Still, that’s not going to be the response of everybody, especially with Dane DeHaan and Cara Delevingne as the stars. I’ve liked DeHaan in other things (especially his work on HBO’s In Treatment and in this year’s bafflingly ill-conceived but fascinating A Cure for Wellness), but he keeps getting cast in parts that require a roguish charisma he doesn’t really have. He’s better at playing characters who are unexpectedly and suddenly unraveling — see Amazing Spider-Man 2, in which he’s one of the few good things. But he’s Valerian’s weak link, and he could have sunk the movie.

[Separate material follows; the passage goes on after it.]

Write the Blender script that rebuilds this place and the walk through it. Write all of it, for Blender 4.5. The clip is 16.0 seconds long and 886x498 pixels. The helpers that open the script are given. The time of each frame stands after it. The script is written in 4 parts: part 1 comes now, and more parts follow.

Fortunately for all of us, though, DeLevingne’s continually odd screen presence wanders in to save the day. I don’t know if I genuinely like DeLevingne as an actress or just enjoy how she often seems to be surprised to have wandered onto a movie set, but her work in Valerian, off-kilter and laced with sarcasm, is my favorite performance from her yet. She reminds me a little of what would have happened if Margot Kidder and Shelley Duvall had somehow combined their respective talents in a lab, and I hope this movie’s inevitable bombing doesn’t kill her career.

Actually, I hope the movie doesn’t bomb (though I can’t imagine it becoming a major hit in the US — it’s too idiosyncratic for that). Films this big and this bold with this obviously big a budget come along so rarely that they’re worth savoring even when they misfire. Besson doesn’t know how to take half measures, a welcome trait in a world increasingly full of cookie-cutter blockbusters. If that means he’s often jetting off into deep space without any real plans to return to Earth, by God, give me the stars.

Valerian and the City of a Thousand Planets is playing everywhere. Try convincing your most literal-minded friend to see it with you. It’ll make for a good story.